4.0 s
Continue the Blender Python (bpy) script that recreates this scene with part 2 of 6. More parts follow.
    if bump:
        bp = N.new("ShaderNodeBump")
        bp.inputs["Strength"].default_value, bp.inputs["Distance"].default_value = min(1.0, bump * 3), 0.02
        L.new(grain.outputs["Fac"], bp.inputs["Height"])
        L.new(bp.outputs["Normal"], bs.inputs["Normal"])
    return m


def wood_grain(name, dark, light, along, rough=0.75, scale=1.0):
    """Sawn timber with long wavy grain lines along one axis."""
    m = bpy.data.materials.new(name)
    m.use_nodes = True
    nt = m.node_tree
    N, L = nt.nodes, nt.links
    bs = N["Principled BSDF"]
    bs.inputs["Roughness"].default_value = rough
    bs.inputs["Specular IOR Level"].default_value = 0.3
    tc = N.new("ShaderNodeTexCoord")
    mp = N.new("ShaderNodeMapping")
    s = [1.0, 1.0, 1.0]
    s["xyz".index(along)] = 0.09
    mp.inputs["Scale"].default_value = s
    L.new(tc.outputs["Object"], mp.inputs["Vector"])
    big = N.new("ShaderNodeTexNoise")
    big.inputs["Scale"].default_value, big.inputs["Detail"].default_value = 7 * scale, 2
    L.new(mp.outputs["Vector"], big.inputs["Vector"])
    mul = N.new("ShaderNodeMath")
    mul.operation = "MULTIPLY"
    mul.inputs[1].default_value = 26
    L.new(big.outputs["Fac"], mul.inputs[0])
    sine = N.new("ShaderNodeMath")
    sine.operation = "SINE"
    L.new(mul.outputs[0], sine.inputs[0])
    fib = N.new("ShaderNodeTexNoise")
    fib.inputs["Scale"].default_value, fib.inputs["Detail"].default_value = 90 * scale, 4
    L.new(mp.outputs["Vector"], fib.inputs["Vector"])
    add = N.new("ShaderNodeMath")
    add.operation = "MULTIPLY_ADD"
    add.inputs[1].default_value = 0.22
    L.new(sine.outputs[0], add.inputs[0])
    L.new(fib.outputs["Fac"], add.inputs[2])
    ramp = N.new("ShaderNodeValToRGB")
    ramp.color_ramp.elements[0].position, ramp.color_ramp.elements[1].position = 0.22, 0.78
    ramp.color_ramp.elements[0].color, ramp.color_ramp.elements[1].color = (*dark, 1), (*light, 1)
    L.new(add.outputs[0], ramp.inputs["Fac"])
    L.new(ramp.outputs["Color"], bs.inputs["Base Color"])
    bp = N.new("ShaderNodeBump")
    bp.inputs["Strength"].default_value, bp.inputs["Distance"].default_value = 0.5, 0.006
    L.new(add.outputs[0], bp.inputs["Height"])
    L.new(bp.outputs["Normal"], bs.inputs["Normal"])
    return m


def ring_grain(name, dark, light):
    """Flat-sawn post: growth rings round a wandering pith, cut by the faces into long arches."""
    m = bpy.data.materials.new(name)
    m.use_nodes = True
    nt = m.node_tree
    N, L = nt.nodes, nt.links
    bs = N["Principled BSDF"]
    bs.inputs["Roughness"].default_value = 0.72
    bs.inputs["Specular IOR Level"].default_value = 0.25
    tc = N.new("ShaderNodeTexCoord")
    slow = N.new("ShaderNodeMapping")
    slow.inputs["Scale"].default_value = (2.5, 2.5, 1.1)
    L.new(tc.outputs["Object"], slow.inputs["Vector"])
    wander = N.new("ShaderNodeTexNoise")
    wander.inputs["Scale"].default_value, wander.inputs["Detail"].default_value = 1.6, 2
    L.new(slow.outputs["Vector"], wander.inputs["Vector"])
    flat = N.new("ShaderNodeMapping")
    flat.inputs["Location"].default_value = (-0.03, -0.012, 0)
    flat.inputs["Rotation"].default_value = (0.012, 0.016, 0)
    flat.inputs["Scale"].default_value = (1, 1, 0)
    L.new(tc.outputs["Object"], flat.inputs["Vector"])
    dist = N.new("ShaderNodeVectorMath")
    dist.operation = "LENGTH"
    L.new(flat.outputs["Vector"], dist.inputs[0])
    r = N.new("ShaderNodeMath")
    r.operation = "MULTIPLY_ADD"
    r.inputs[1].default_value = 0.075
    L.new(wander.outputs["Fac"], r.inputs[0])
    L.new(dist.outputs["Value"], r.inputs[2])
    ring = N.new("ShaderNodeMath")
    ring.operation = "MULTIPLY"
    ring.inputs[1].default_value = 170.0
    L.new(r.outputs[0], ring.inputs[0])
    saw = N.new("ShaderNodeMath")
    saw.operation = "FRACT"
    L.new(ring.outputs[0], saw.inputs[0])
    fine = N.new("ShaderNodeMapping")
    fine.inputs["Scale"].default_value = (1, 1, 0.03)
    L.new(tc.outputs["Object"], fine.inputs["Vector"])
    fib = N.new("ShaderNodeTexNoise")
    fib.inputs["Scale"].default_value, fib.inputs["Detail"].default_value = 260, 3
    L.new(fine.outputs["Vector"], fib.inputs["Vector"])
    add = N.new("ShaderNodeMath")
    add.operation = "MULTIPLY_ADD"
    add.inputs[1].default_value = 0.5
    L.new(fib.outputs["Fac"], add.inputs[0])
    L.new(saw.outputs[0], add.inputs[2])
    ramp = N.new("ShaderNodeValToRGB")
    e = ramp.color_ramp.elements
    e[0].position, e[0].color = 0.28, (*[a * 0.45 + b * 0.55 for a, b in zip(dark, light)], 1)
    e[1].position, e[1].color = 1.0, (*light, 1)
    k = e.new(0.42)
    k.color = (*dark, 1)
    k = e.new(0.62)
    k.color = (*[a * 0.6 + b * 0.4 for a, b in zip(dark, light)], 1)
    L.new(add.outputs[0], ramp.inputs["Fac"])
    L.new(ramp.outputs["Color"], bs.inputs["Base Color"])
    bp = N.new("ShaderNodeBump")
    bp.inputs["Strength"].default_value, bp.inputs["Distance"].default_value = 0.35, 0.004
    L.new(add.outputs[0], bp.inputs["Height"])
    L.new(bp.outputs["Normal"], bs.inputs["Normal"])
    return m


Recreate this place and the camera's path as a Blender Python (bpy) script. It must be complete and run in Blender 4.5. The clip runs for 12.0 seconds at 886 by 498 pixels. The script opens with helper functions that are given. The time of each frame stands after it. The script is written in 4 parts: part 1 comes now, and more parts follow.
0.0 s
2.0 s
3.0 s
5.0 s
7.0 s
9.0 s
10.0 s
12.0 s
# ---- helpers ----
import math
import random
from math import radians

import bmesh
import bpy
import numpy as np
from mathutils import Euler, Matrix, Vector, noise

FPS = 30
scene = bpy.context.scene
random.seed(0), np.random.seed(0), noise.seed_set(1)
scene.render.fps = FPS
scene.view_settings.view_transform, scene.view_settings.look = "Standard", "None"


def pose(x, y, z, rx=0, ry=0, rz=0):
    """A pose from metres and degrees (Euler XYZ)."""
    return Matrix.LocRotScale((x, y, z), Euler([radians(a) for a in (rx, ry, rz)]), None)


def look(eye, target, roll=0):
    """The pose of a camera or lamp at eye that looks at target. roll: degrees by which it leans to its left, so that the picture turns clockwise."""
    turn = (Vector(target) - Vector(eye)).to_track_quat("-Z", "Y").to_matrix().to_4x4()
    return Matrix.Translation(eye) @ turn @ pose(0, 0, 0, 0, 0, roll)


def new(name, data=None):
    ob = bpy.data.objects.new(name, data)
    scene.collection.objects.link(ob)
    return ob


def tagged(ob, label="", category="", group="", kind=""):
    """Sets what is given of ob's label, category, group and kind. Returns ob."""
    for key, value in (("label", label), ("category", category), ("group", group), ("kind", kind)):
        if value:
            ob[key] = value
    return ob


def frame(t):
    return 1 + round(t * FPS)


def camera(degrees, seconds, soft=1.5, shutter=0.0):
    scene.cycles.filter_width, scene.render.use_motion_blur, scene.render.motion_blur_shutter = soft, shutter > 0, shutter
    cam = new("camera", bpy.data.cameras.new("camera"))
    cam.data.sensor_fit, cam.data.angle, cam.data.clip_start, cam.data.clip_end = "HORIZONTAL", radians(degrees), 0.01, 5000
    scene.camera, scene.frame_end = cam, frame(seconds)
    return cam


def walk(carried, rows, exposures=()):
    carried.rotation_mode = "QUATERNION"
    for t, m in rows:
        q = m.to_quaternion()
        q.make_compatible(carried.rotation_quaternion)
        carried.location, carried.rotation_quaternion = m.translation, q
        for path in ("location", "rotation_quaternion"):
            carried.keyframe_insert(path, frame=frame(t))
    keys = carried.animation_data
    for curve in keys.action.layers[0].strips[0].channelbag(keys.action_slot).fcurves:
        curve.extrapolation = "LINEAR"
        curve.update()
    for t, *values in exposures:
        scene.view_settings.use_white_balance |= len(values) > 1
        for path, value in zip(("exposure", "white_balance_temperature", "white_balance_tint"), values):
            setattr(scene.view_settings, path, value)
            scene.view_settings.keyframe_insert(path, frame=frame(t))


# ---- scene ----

= = = = =

YOUR GOAL> Please return, exactly as they appear, the lines starting at the one that contains "for curve in" and ending at the one that contains "scene.view_settings.use_white_balance |= len(values)".

FINISHED TASK>
    for curve in keys.action.layers[0].strips[0].channelbag(keys.action_slot).fcurves:
        curve.extrapolation = "LINEAR"
        curve.update()
    for t, *values in exposures:
        scene.view_settings.use_white_balance |= len(values) > 1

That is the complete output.